Foto de Quinn deEskimo
Últimamente he leído muchos consejos de escritores para escribir, entre otras cosas debido a la serie de decálogos que estoy traduciendo. La mayoría insiste en la perseverancia en el escribir. Siempre hay que escribir, seguir escribiendo, en principio no importa cómo ni sobre qué, lo importante es hacerlo. Sin embargo no recuerdo que ninguno se pare sobre el que, a mi parecer, es el momento más esencial de la escritura: el decidir sobre qué se va a escribir.
Se puede contar por contar, se puede querer hablar sobre algo y no saber bien por qué se quiere hablar sobre ello, y puede que escribiendo sobre ello se descubra un mensaje (que no moralina) oculto en aquella idea primigenia. También se puede tener claro qué se quiere decir, no habrá dudas en ese caso, al menos sobre lo primordial. ¿Pero qué ocurre si se quiere escribir, se quiere decir cosas, y sin embargo no sabe uno por dónde empezar, ni qué temas quiere tratar? El arte está muchas veces en el dedo índice del artista: lo que él señala, lo que elige, sobre lo que él se para es lo que se convertirá en pieza de arte. ¿Cómo decidir a qué darle más importancia? ¿Cómo estar a la altura de esa responsabilidad? ¿Por qué dedicar tiempo y esfuerzo en un proyecto y no en otro? Creo que estas preguntas se ignoran con frecuencia y la respuesta implícita que se le da es la de seguir el instinto.
Cortázar sentía que algunos temas, o anécdotas, le atraían de tal forma que se veía casi obligado a tratarlos (el texto en el que habla sobre esto es de lo poco que he leído de un autor consagrado sobre la elección del tema de la escritura: Aspectos del cuento). En ocasiones le puede ocurrir algo parecido a cualquiera, y la fuerza que guía el impulso de esa escritura es la del instinto puro.
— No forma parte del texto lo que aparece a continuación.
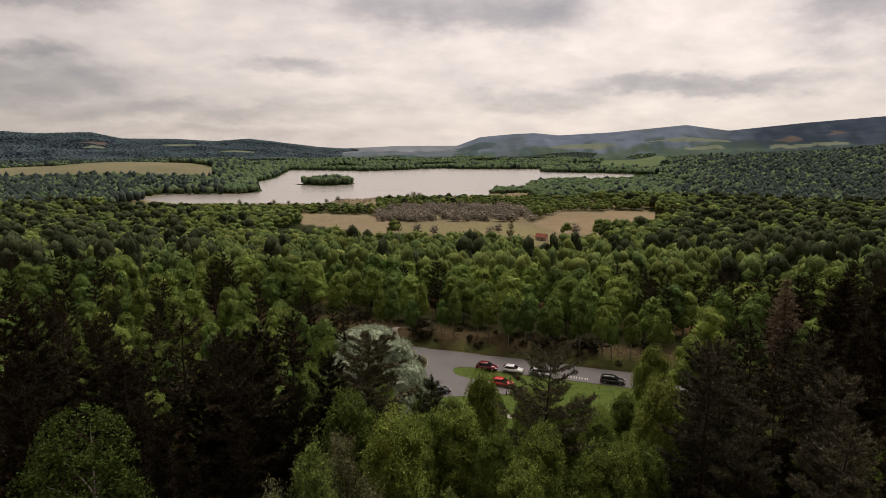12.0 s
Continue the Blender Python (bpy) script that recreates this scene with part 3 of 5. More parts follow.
def broadleaf(seed, height, radius, clumps, per_clump, leaf, bark, leaf_mat, base=0.2, clump_size=0.3, weeping=0.2, stems=1, limbs_apart=0, sides=7, envelope=broad_envelope, flat=0.8, blade=0.7, inner=0.22, lit=0.35, thin=False, mass=2, spread=(0.42, 0.86)):
    """Meshes of a tree: trunk, some limbs of their own, and a crown of leaf clumps at the limbs' ends, each clump leafy on its outer side.
    inner: how much leaf fills the inside of the clumps; lit: how far the leaves' faces stray from facing outward."""
    rng = np.random.default_rng(seed)
    trunk, crown, apart = Geo(), Geo(), []
    lean = rng.normal(size=2) * 0.03 * height
    s = np.linspace(0, 1, 4 if thin else 9)
    q = len(s)
    stem_paths = []
    for k in range(stems):
        off = rng.normal(size=2) * 0.12 * radius * (k > 0)
        tip = lean + off * 4
        wob = np.cumsum(rng.normal(size=(q, 2)) * 0.012 * height, 0) * s[:, None]
        path = np.c_[off + np.outer(s, tip) + wob, s * height * (0.97 if k == 0 else rng.uniform(0.75, 0.93)) - 0.3 * (s == 0)]
        stem_paths.append(path)
        r0 = 0.011 * height * (1 if k == 0 else 0.6) / (1 + 0.25 * (stems - 1))
        tube(trunk, path, r0 * (1 - s) ** 0.8 + 0.012, sides if k == 0 else min(5, sides))
    n = clumps
    u = (np.arange(n) + rng.uniform(0, 1, n)) / n
    ang = np.arange(n) * 2.39996 + rng.uniform(-0.6, 0.6, n)
    rho = radius * envelope(u) * rng.uniform(spread[0], spread[1], n) * (1 + 0.15 * np.sin(2 * ang + seed) + 0.1 * np.sin(3 * ang + 2 * seed))
    rc = clump_size * radius * rng.uniform(0.75, 1.3, n) * (0.5 + 0.5 * np.clip((1 - u) * 2.5, 0, 1))
    z = height * (base + (1 - base) * u)
    z = np.minimum(z, height - rc * flat * 0.8)
    dx, dy = np.interp(z / height, s, stem_paths[0][:, 0]), np.interp(z / height, s, stem_paths[0][:, 1])
    centre = np.stack([dx + rho * np.cos(ang), dy + rho * np.sin(ang), z], 1)
    for k in range(n):
        path0 = stem_paths[k % stems]
        hz = min(max(0.12 * height, z[k] - 0.75 * rho[k] - 0.04 * height), path0[-1, 2] * rng.uniform(0.6, 0.95))
        start = np.array([np.interp(hz, path0[:, 2], path0[:, a]) for a in range(3)])
        t = np.linspace(0, 1, 3 if thin else 5)[:, None]
        mid = start * (1 - t) + centre[k] * t
        mid[:, 2] += 0.12 * rho[k] * np.sin(t[:, 0] * np.pi)
        rad = 0.0042 * height * (1 - 0.75 * t[:, 0]) * (0.6 + 0.4 * (1 - u[k]))
        if limbs_apart and k % max(1, n // limbs_apart) == 0 and len(apart) < limbs_apart:
            g = Geo(); tube(g, mid, rad * 1.3, 5); apart.append(g)
        elif not thin or k % 2 == 0:
            tube(trunk, mid, rad, 4 if sides > 5 else 3)
    m = n * per_clump
    who = np.repeat(np.arange(n), per_clump)
    mean = np.array([dx.mean(), dy.mean(), height * (base + 0.35 * (1 - base))])
    away = unit(centre - mean)
    d = unit(rng.normal(size=(m, 3)) * 0.85 + 0.75 * away[who] + np.array([0, 0, 0.25]))
    reach = rng.uniform(0.45, 1.05, (m, 1)) ** 0.6
    at = centre[who] + d * reach * np.array([1, 1, flat]) * rc[who][:, None]
    droop = rng.exponential(1, m) * weeping * rc[who] * (rng.uniform(0, 1, m) < 0.4) * (d[:, 2] < 0.3)
    at[:, 2] -= droop
    at[:, 2] = np.maximum(at[:, 2], 0.05 * height)
    face = unit(d + 0.35 * away[who] + np.array([0, 0, 0.45]))
    leaves(crown, at, leaf, rng, blade, hang=0.3 + weeping, outward=face, stray=lit)
    if inner and thin:
        lumps(crown, centre, np.outer(rc * inner, [1, 1, flat]), rng, mass)
    elif inner:
        m = int(m * inner)
        who = rng.integers(0, n, m)
        at = centre[who] + unit(rng.normal(size=(m, 3))) * rng.uniform(0, 0.75, (m, 1)) * np.array([1, 1, flat]) * rc[who][:, None]
        leaves(crown, at, leaf * 2.0, rng, 0.8, hang=0.3)
    out = [("trunk", trunk.mesh("trunk", bark, True)), ("crown", crown.mesh("crown", leaf_mat))]
    return out + [("limb", g.mesh("limb", bark, True)) for g in apart]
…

En dichos momentos escribir es una gozada e incluso un alivio. ¿Pero qué ocurre cuando uno quiere escribir y no tiene esa idea arrolladora deseando salir de su cabeza, o cuando el ímpetu de aquel pensamiento maravilloso ha menguado hasta paralizarse y volverse apático? ¿De verdad es tan bueno el escribir como fin en sí mismo o merece la pena dedicarle más reflexión al asunto que se elige tratar? ¿Y en tal caso, cómo hacerlo, y hasta qué punto? Si tuviera respuestas concretas a estas preguntas intentaría ponerlas en práctica, porque esta cuestión me parece terriblemente crucial y subestimada.
Por el momento mi única respuesta posible es la que practico (también ahora mismo, en este texto), que consiste en empezar a desarrollar un argumento por escrito (cuando aún sólo tengo una vaga idea de lo que quiero tratar) e ir pensando sobre él mientras avanzo, poco a poco. La ventaja es que es fácil recordar tu propio proceso mental porque lo tienes por escrito. Pese a todo, no es mi actividad favorita, por mucho que escribir me encandile, porque tiene bastante de obligación e introspección en la ignorancia propia, y en esos fangos no es agradable hundirse. Al final, sin embargo, uno suele encontrar algo en aquellas arenas movedizas, y eso le permite salir de aquella pringosa situación orgulloso por lo hallado, aunque el tesoro sea un nuevo atlas lleno de preguntas por contestar, o ciénagas por explorar.